Azerbaycan'da ve diğer Türk cumhuriyetlerinde, aydınlardan Stalin devrinin gerçek yüzünü öğrendikçe hayal kırıklığı ve pişmanlığı dayanılmaz hale gelen ve memleket hasreti gittikçe koyulaşan Nâzım gemileri bir kere yakmıştı, dönüş yoktu.

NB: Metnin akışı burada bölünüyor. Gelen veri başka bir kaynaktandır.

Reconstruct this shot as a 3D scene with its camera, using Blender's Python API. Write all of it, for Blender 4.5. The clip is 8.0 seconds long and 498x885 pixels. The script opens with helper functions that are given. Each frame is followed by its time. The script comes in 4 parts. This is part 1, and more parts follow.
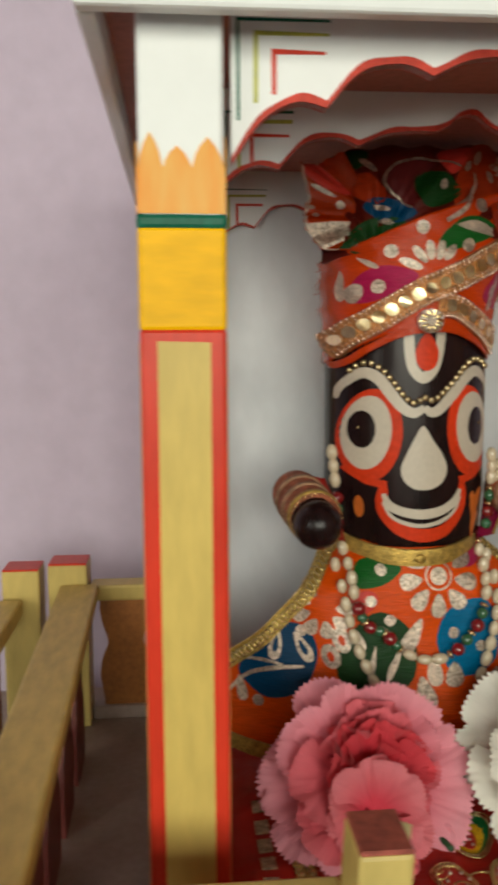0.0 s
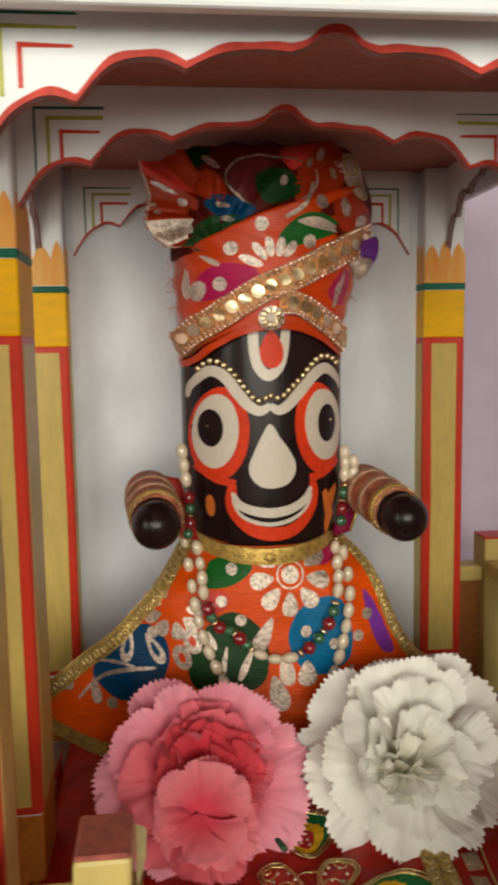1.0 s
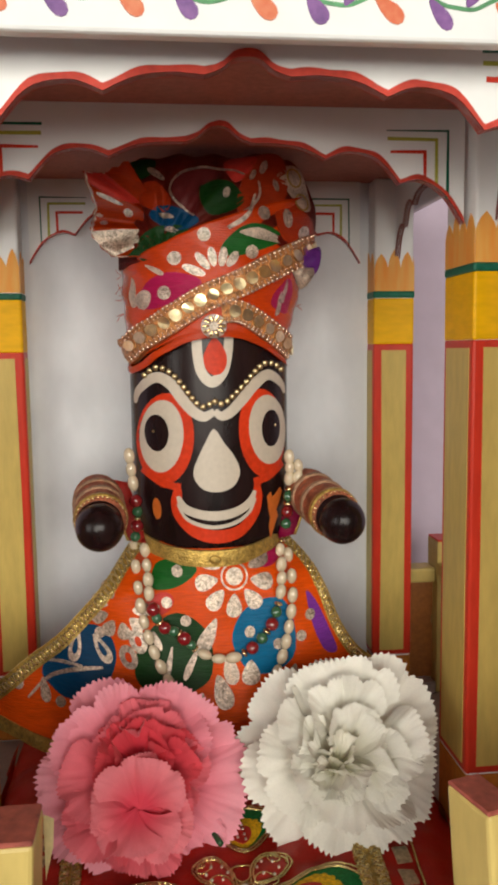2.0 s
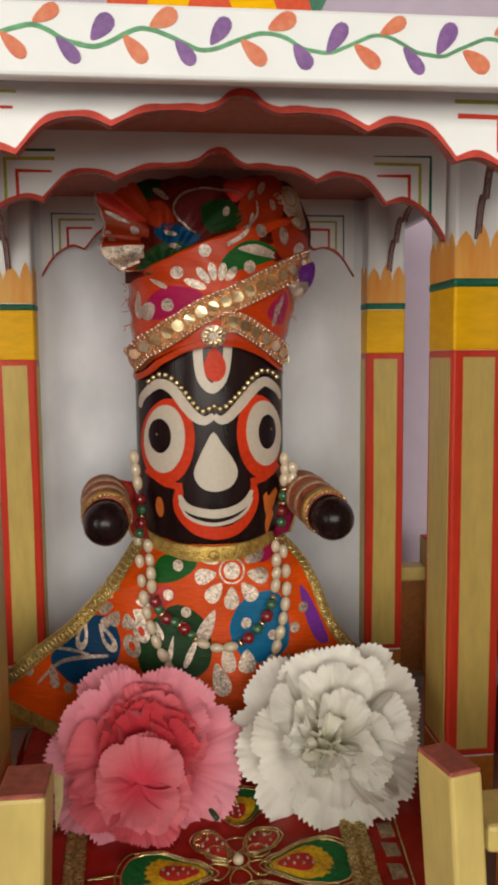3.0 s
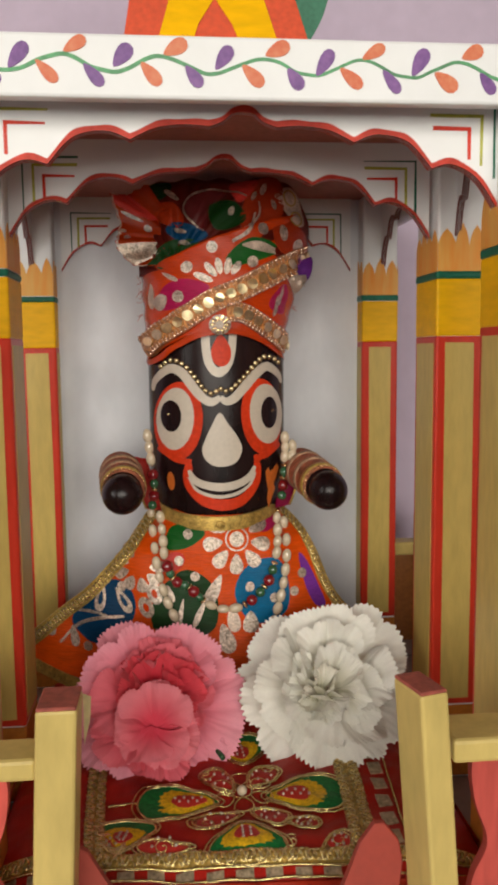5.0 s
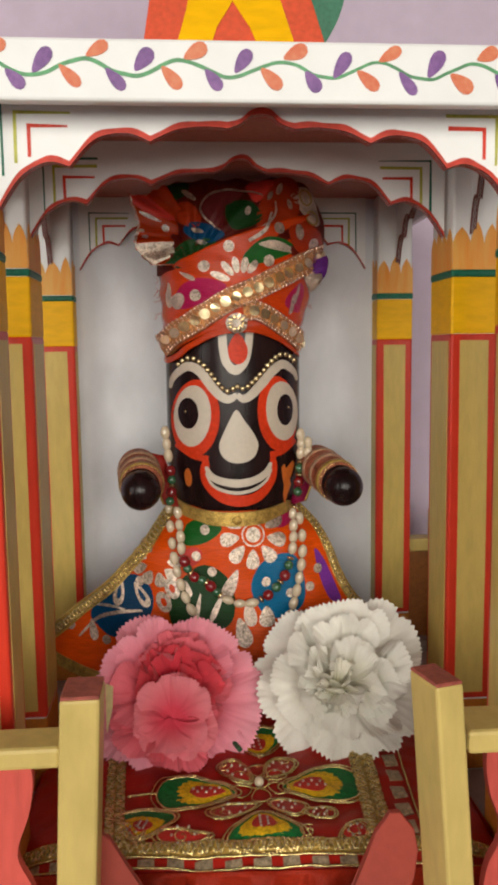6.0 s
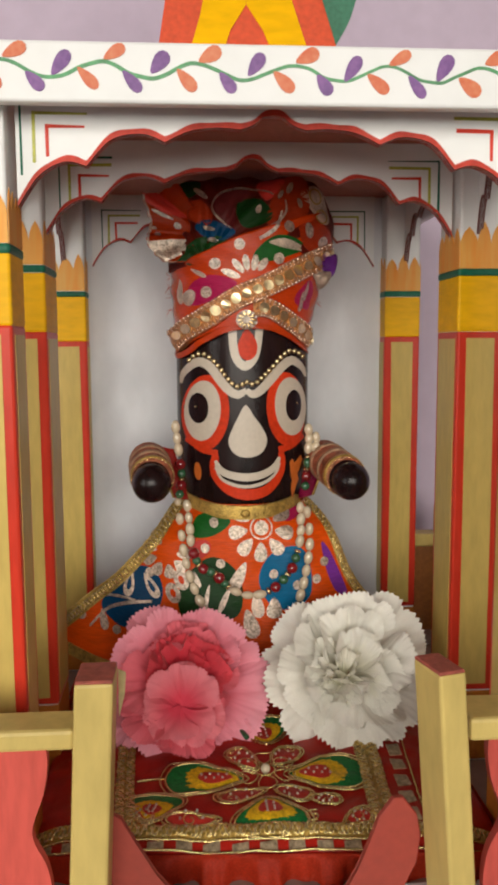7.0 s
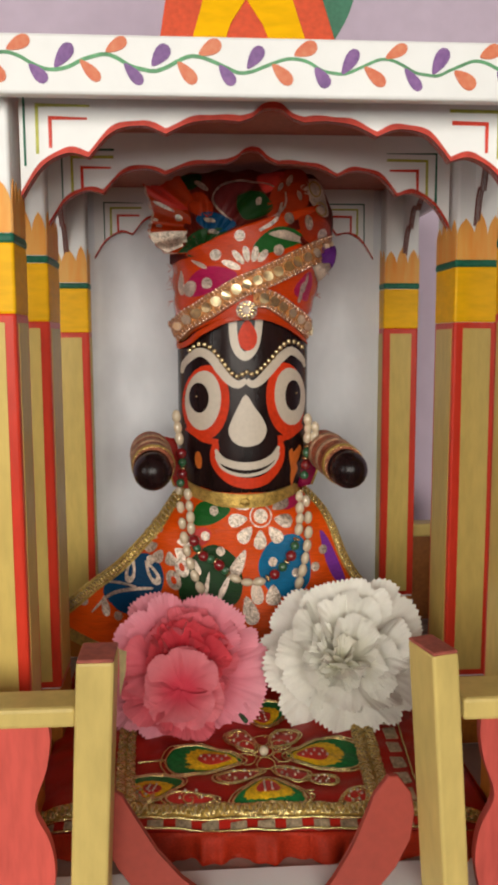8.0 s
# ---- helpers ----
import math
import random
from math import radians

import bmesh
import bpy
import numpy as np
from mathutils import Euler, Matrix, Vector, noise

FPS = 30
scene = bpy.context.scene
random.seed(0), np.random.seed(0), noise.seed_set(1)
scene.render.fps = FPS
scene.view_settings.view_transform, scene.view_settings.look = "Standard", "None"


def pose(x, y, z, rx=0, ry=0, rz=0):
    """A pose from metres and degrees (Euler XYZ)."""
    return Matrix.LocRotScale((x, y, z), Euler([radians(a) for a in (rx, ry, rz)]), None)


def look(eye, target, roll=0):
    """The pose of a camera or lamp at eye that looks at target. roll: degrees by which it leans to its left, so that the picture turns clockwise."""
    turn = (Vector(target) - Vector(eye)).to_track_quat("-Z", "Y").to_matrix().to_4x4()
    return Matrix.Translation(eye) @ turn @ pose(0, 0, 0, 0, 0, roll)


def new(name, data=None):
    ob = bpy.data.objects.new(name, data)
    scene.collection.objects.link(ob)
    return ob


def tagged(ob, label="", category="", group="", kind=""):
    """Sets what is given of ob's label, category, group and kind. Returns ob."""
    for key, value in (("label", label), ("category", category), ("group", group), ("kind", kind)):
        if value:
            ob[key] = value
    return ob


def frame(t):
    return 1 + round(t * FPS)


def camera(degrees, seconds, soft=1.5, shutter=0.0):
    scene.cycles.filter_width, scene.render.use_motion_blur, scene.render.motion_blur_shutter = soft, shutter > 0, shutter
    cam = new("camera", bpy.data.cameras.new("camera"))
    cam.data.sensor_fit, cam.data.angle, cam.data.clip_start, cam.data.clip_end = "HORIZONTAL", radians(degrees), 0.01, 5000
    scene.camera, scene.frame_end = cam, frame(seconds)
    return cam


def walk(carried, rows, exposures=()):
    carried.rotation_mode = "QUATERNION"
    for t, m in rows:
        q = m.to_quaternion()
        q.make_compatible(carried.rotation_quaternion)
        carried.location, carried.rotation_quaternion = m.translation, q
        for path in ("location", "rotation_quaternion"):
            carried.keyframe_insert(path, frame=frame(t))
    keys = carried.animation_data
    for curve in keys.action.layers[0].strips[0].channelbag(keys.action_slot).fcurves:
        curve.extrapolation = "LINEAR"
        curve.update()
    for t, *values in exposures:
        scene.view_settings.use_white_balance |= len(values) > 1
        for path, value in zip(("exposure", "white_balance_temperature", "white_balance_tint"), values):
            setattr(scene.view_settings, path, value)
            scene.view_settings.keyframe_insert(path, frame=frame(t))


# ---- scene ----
# ---- camera and walk ----
cam = camera(34.0, 8.0, soft=3.5, shutter=0.5)
PATH = [
    (0, (-0.111, -0.366, 1.021), (0.056, 1.613, 0.787), -0.3),
    (0.5, (-0.075, -0.366, 1.019), (0.114, 1.611, 0.788), -0.5),
    (1, (-0.048, -0.369, 1.019), (0.16, 1.607, 0.788), -0.9),
    (1.5, (-0.03, -0.373, 1.02), (0.197, 1.6, 0.788), -0.8),
    (3, (-0.024, -0.407, 1.022), (0.183, 1.571, 0.812), -0.5),
    (3.5, (-0.025, -0.423, 1.02), (0.185, 1.555, 0.804), -0.3),
    (4, (-0.022, -0.438, 1.02), (0.191, 1.538, 0.803), -0.4),
    (5.5, (-0.027, -0.449, 1.016), (0.14, 1.531, 0.794), -0.7),
    (6, (-0.028, -0.453, 1.017), (0.127, 1.528, 0.793), -0.7),
    (6.5, (-0.033, -0.458, 1.018), (0.115, 1.524, 0.793), -0.6),
    (7, (-0.03, -0.461, 1.017), (0.109, 1.52, 0.784), -0.3),
    (7.5, (-0.032, -0.465, 1.016), (0.101, 1.516, 0.781), -0.2),
    (8, (-0.029, -0.468, 1.014), (0.104, 1.512, 0.771), -0.2),
]
EXPOSURES = [(0, -0.50, 6500, 0), (0.5, -0.44, 6500, 3), (1, -0.27, 6500, 6), (1.5, -0.12, 6500, 8), (3, -0.46, 6500, 9), (3.5, -0.54, 6500, 10), (4, -0.54, 6500, 10),
             (5.5, -0.38, 6500, 10), (8, -0.38, 6500, 10)]
walk(cam, [(t, look(eye, target, roll)) for t, eye, target, roll in PATH], exposures=EXPOSURES)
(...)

Geceleyin Bakû adlı şiirinde 'Tepedeyim/ avuç avuç çarpar yüzüme ışık taneleri/ havada Rast Peşrevi Boğaziçi suları gibi akar/ Tepedeyim/ uzaklaşır uçsuz bucaksız ayrılıkta/ bir sal gibi yüreğim/ gider anıların ötesine/ yıldızsız ağır denize kadar/ zifiri karanlıkta' diyordu.
Yıllardır Nâzım'a Türkiye vatandaşlığının iade edilmesini isteyen, fakat bu isteklerinin kazara yerine getirilmesinden de o derece endişe edenler, emin olunuz, şimdi de naaşının o kadar özlediği vatana getirilmesine şiddetle karşı çıkacaklardır.